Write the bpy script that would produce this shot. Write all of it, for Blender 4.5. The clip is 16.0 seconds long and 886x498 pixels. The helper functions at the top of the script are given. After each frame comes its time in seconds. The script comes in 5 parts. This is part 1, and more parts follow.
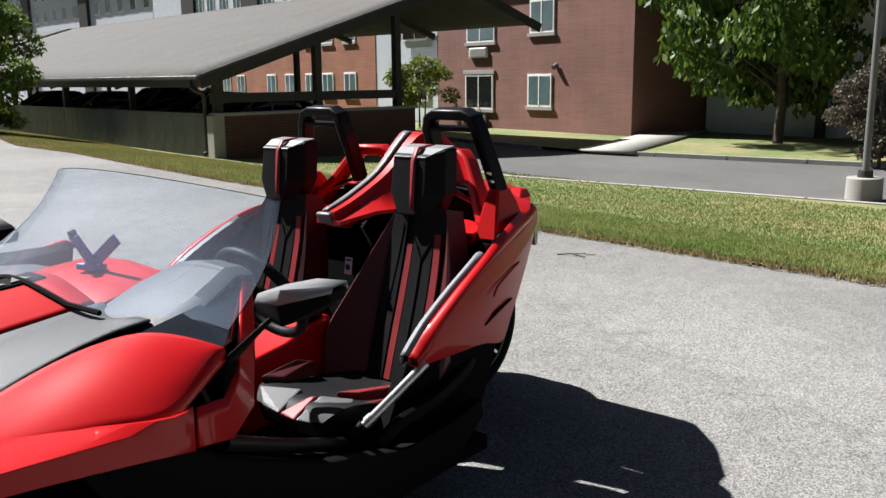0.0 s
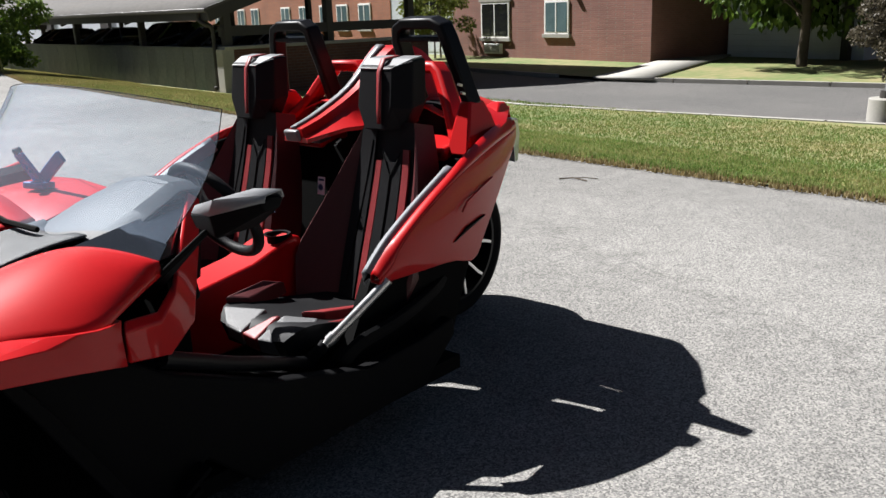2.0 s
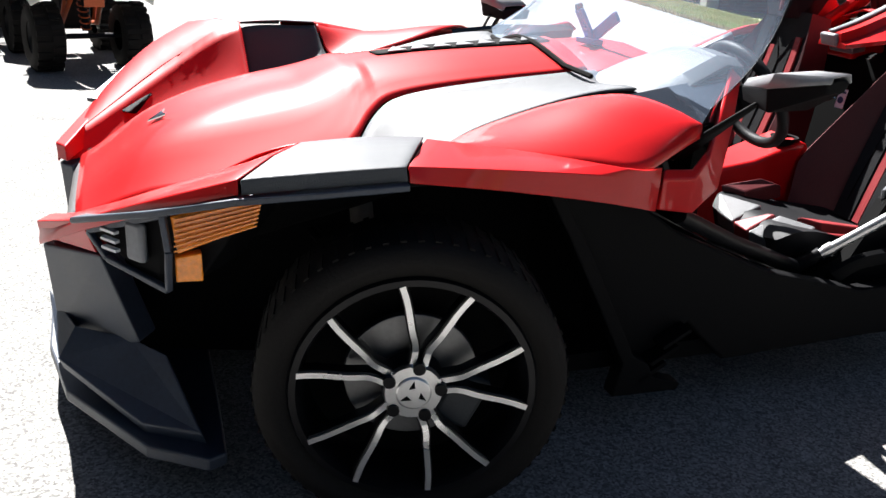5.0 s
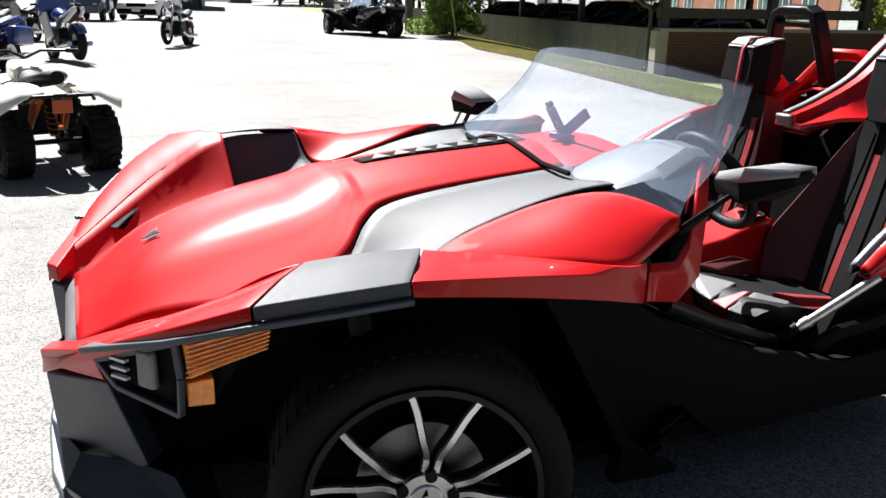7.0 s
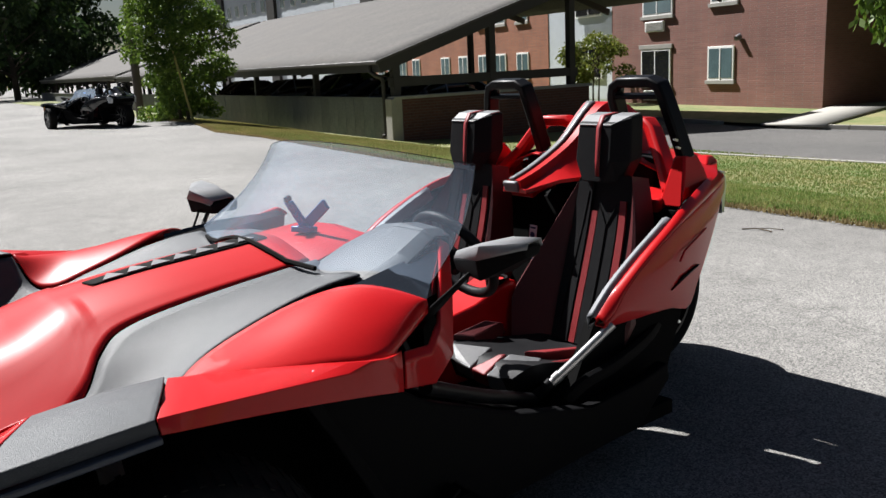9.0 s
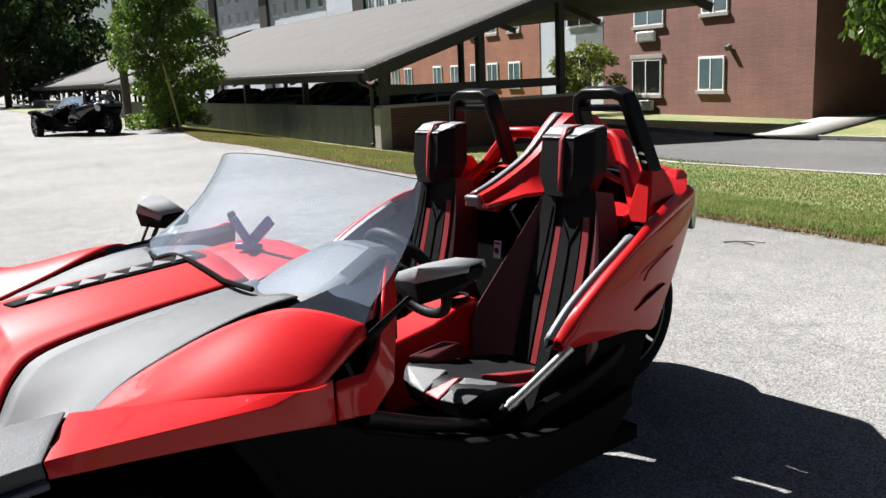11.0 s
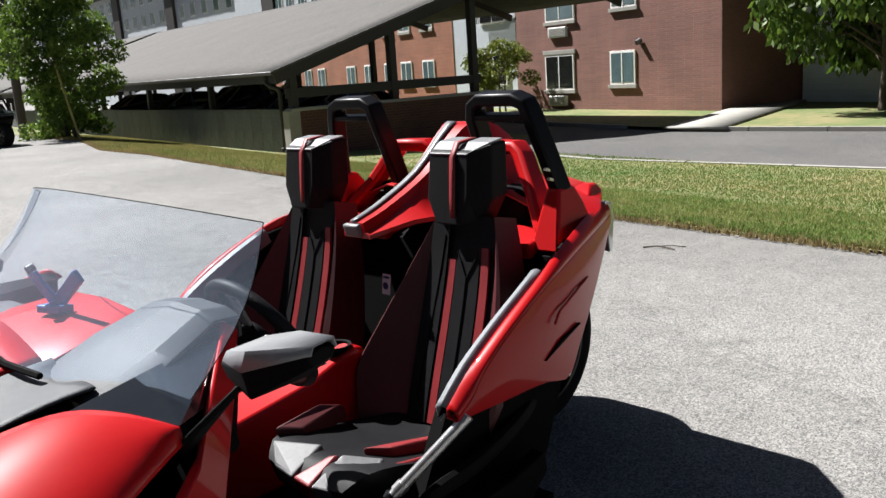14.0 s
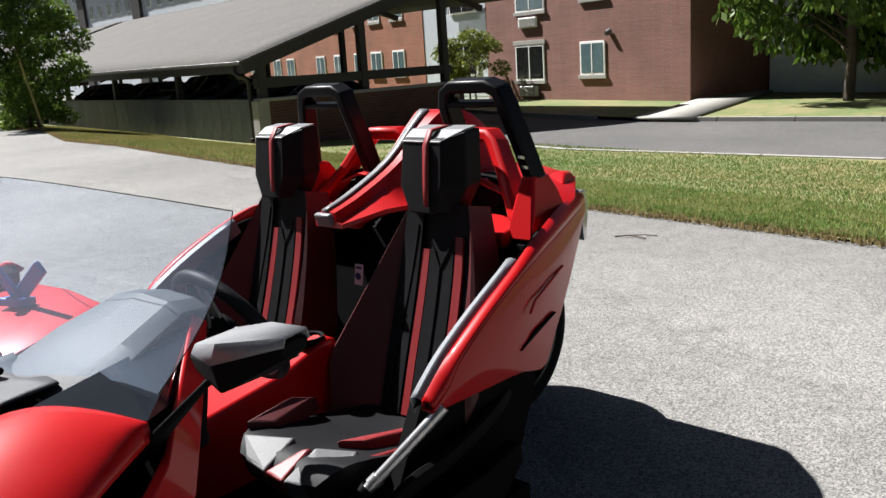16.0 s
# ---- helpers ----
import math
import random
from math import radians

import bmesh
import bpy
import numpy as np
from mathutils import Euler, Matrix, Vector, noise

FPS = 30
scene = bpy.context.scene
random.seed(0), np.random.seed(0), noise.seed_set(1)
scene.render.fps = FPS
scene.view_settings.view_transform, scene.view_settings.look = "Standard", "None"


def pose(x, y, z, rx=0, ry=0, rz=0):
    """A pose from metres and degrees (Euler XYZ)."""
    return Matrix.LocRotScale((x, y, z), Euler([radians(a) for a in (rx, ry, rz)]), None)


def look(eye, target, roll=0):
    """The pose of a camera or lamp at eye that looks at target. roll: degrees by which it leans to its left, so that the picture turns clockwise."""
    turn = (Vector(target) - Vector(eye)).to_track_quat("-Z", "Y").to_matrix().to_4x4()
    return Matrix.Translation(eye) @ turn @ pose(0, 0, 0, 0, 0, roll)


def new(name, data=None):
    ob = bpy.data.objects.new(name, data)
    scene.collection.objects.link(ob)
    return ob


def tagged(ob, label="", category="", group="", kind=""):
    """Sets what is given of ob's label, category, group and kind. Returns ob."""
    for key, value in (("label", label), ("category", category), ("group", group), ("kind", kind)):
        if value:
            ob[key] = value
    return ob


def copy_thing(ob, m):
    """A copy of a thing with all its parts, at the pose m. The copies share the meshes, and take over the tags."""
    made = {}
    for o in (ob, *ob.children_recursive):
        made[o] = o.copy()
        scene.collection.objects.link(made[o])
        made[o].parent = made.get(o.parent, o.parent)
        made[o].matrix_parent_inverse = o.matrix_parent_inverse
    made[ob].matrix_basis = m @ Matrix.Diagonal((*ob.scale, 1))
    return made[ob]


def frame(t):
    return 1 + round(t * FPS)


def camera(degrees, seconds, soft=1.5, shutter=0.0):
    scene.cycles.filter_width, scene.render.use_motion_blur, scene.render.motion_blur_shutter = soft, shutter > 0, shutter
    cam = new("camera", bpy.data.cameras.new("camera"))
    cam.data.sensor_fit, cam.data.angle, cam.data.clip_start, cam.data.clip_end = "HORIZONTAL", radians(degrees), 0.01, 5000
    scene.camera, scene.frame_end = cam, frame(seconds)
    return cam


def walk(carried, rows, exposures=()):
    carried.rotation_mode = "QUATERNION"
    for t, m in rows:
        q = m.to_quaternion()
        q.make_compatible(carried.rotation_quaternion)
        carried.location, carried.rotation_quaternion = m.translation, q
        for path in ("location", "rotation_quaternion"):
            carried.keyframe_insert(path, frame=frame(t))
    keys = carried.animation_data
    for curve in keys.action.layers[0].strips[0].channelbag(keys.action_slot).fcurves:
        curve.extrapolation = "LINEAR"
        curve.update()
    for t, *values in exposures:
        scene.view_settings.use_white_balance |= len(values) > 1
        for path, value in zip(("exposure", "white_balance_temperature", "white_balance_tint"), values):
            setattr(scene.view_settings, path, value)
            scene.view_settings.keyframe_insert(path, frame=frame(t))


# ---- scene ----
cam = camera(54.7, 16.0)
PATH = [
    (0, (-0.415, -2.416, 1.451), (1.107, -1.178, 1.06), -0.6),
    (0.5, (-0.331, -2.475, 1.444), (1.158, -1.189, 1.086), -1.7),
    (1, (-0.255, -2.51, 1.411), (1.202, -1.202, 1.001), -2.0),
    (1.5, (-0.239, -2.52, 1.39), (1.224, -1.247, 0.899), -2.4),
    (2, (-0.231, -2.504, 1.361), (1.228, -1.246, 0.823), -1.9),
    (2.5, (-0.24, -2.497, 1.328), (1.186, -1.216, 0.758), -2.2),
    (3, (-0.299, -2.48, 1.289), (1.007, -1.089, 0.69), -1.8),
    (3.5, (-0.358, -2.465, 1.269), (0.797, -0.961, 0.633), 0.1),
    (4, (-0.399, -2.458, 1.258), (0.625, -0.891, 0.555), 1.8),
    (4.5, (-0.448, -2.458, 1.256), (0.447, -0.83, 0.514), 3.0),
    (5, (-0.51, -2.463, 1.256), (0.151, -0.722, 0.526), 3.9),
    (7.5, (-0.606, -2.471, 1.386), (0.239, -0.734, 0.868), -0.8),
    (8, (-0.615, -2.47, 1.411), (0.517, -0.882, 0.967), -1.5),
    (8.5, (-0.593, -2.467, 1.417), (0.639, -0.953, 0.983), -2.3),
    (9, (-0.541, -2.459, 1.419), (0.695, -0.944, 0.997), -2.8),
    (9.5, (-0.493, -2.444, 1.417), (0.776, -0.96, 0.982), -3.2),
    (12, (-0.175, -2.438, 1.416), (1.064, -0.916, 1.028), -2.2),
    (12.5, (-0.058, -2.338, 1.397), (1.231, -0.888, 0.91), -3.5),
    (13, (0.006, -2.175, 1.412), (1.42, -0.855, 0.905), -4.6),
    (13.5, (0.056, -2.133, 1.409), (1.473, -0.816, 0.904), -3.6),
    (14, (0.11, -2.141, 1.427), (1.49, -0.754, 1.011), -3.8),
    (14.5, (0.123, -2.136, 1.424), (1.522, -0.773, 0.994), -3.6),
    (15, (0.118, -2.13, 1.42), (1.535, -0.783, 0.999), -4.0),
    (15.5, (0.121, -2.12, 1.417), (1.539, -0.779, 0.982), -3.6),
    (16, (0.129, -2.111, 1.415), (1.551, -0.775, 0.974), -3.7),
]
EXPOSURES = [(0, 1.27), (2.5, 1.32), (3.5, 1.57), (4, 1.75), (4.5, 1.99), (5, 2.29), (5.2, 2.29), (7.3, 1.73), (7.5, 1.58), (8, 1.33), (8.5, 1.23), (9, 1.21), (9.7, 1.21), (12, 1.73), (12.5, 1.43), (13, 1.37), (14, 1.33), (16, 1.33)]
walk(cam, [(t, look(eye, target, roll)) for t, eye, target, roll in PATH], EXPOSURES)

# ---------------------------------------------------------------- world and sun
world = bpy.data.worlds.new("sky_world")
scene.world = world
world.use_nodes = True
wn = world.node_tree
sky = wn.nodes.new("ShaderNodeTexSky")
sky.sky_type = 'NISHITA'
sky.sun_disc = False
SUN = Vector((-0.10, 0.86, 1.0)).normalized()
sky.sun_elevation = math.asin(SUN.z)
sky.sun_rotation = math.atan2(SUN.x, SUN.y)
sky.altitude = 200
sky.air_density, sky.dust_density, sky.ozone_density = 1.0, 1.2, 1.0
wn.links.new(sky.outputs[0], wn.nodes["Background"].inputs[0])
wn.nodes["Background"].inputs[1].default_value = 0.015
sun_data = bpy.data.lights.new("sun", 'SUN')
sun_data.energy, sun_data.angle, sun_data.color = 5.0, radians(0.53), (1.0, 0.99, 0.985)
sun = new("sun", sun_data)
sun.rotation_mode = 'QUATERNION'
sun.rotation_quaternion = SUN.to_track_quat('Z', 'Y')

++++

Reproduce every line exactly and omit all pictures.

RESULT:
Write the bpy script that would produce this shot. Write all of it, for Blender 4.5. The clip is 16.0 seconds long and 886x498 pixels. The helper functions at the top of the script are given. After each frame comes its time in seconds. The script comes in 5 parts. This is part 1, and more parts follow.
0.0 s
2.0 s
5.0 s
7.0 s
9.0 s
11.0 s
14.0 s
16.0 s
# ---- helpers ----
import math
import random
from math import radians

import bmesh
import bpy
import numpy as np
from mathutils import Euler, Matrix, Vector, noise

FPS = 30
scene = bpy.context.scene
random.seed(0), np.random.seed(0), noise.seed_set(1)
scene.render.fps = FPS
scene.view_settings.view_transform, scene.view_settings.look = "Standard", "None"


def pose(x, y, z, rx=0, ry=0, rz=0):
    """A pose from metres and degrees (Euler XYZ)."""
    return Matrix.LocRotScale((x, y, z), Euler([radians(a) for a in (rx, ry, rz)]), None)


def look(eye, target, roll=0):
    """The pose of a camera or lamp at eye that looks at target. roll: degrees by which it leans to its left, so that the picture turns clockwise."""
    turn = (Vector(target) - Vector(eye)).to_track_quat("-Z", "Y").to_matrix().to_4x4()
    return Matrix.Translation(eye) @ turn @ pose(0, 0, 0, 0, 0, roll)


def new(name, data=None):
    ob = bpy.data.objects.new(name, data)
    scene.collection.objects.link(ob)
    return ob


def tagged(ob, label="", category="", group="", kind=""):
    """Sets what is given of ob's label, category, group and kind. Returns ob."""
    for key, value in (("label", label), ("category", category), ("group", group), ("kind", kind)):
        if value:
            ob[key] = value
    return ob


def copy_thing(ob, m):
    """A copy of a thing with all its parts, at the pose m. The copies share the meshes, and take over the tags."""
    made = {}
    for o in (ob, *ob.children_recursive):
        made[o] = o.copy()
        scene.collection.objects.link(made[o])
        made[o].parent = made.get(o.parent, o.parent)
        made[o].matrix_parent_inverse = o.matrix_parent_inverse
    made[ob].matrix_basis = m @ Matrix.Diagonal((*ob.scale, 1))
    return made[ob]


def frame(t):
    return 1 + round(t * FPS)


def camera(degrees, seconds, soft=1.5, shutter=0.0):
    scene.cycles.filter_width, scene.render.use_motion_blur, scene.render.motion_blur_shutter = soft, shutter > 0, shutter
    cam = new("camera", bpy.data.cameras.new("camera"))
    cam.data.sensor_fit, cam.data.angle, cam.data.clip_start, cam.data.clip_end = "HORIZONTAL", radians(degrees), 0.01, 5000
    scene.camera, scene.frame_end = cam, frame(seconds)
    return cam


def walk(carried, rows, exposures=()):
    carried.rotation_mode = "QUATERNION"
    for t, m in rows:
        q = m.to_quaternion()
        q.make_compatible(carried.rotation_quaternion)
        carried.location, carried.rotation_quaternion = m.translation, q
        for path in ("location", "rotation_quaternion"):
            carried.keyframe_insert(path, frame=frame(t))
    keys = carried.animation_data
    for curve in keys.action.layers[0].strips[0].channelbag(keys.action_slot).fcurves:
        curve.extrapolation = "LINEAR"
        curve.update()
    for t, *values in exposures:
        scene.view_settings.use_white_balance |= len(values) > 1
        for path, value in zip(("exposure", "white_balance_temperature", "white_balance_tint"), values):
            setattr(scene.view_settings, path, value)
            scene.view_settings.keyframe_insert(path, frame=frame(t))


# ---- scene ----
cam = camera(54.7, 16.0)
PATH = [
    (0, (-0.415, -2.416, 1.451), (1.107, -1.178, 1.06), -0.6),
    (0.5, (-0.331, -2.475, 1.444), (1.158, -1.189, 1.086), -1.7),
    (1, (-0.255, -2.51, 1.411), (1.202, -1.202, 1.001), -2.0),
    (1.5, (-0.239, -2.52, 1.39), (1.224, -1.247, 0.899), -2.4),
    (2, (-0.231, -2.504, 1.361), (1.228, -1.246, 0.823), -1.9),
    (2.5, (-0.24, -2.497, 1.328), (1.186, -1.216, 0.758), -2.2),
    (3, (-0.299, -2.48, 1.289), (1.007, -1.089, 0.69), -1.8),
    (3.5, (-0.358, -2.465, 1.269), (0.797, -0.961, 0.633), 0.1),
    (4, (-0.399, -2.458, 1.258), (0.625, -0.891, 0.555), 1.8),
    (4.5, (-0.448, -2.458, 1.256), (0.447, -0.83, 0.514), 3.0),
    (5, (-0.51, -2.463, 1.256), (0.151, -0.722, 0.526), 3.9),
    (7.5, (-0.606, -2.471, 1.386), (0.239, -0.734, 0.868), -0.8),
    (8, (-0.615, -2.47, 1.411), (0.517, -0.882, 0.967), -1.5),
    (8.5, (-0.593, -2.467, 1.417), (0.639, -0.953, 0.983), -2.3),
    (9, (-0.541, -2.459, 1.419), (0.695, -0.944, 0.997), -2.8),
    (9.5, (-0.493, -2.444, 1.417), (0.776, -0.96, 0.982), -3.2),
    (12, (-0.175, -2.438, 1.416), (1.064, -0.916, 1.028), -2.2),
    (12.5, (-0.058, -2.338, 1.397), (1.231, -0.888, 0.91), -3.5),
    (13, (0.006, -2.175, 1.412), (1.42, -0.855, 0.905), -4.6),
    (13.5, (0.056, -2.133, 1.409), (1.473, -0.816, 0.904), -3.6),
    (14, (0.11, -2.141, 1.427), (1.49, -0.754, 1.011), -3.8),
    (14.5, (0.123, -2.136, 1.424), (1.522, -0.773, 0.994), -3.6),
    (15, (0.118, -2.13, 1.42), (1.535, -0.783, 0.999), -4.0),
    (15.5, (0.121, -2.12, 1.417), (1.539, -0.779, 0.982), -3.6),
    (16, (0.129, -2.111, 1.415), (1.551, -0.775, 0.974), -3.7),
]
EXPOSURES = [(0, 1.27), (2.5, 1.32), (3.5, 1.57), (4, 1.75), (4.5, 1.99), (5, 2.29), (5.2, 2.29), (7.3, 1.73), (7.5, 1.58), (8, 1.33), (8.5, 1.23), (9, 1.21), (9.7, 1.21), (12, 1.73), (12.5, 1.43), (13, 1.37), (14, 1.33), (16, 1.33)]
walk(cam, [(t, look(eye, target, roll)) for t, eye, target, roll in PATH], EXPOSURES)

# ---------------------------------------------------------------- world and sun
world = bpy.data.worlds.new("sky_world")
scene.world = world
world.use_nodes = True
wn = world.node_tree
sky = wn.nodes.new("ShaderNodeTexSky")
sky.sky_type = 'NISHITA'
sky.sun_disc = False
SUN = Vector((-0.10, 0.86, 1.0)).normalized()
sky.sun_elevation = math.asin(SUN.z)
sky.sun_rotation = math.atan2(SUN.x, SUN.y)
sky.altitude = 200
sky.air_density, sky.dust_density, sky.ozone_density = 1.0, 1.2, 1.0
wn.links.new(sky.outputs[0], wn.nodes["Background"].inputs[0])
wn.nodes["Background"].inputs[1].default_value = 0.015
sun_data = bpy.data.lights.new("sun", 'SUN')
sun_data.energy, sun_data.angle, sun_data.color = 5.0, radians(0.53), (1.0, 0.99, 0.985)
sun = new("sun", sun_data)
sun.rotation_mode = 'QUATERNION'
sun.rotation_quaternion = SUN.to_track_quat('Z', 'Y')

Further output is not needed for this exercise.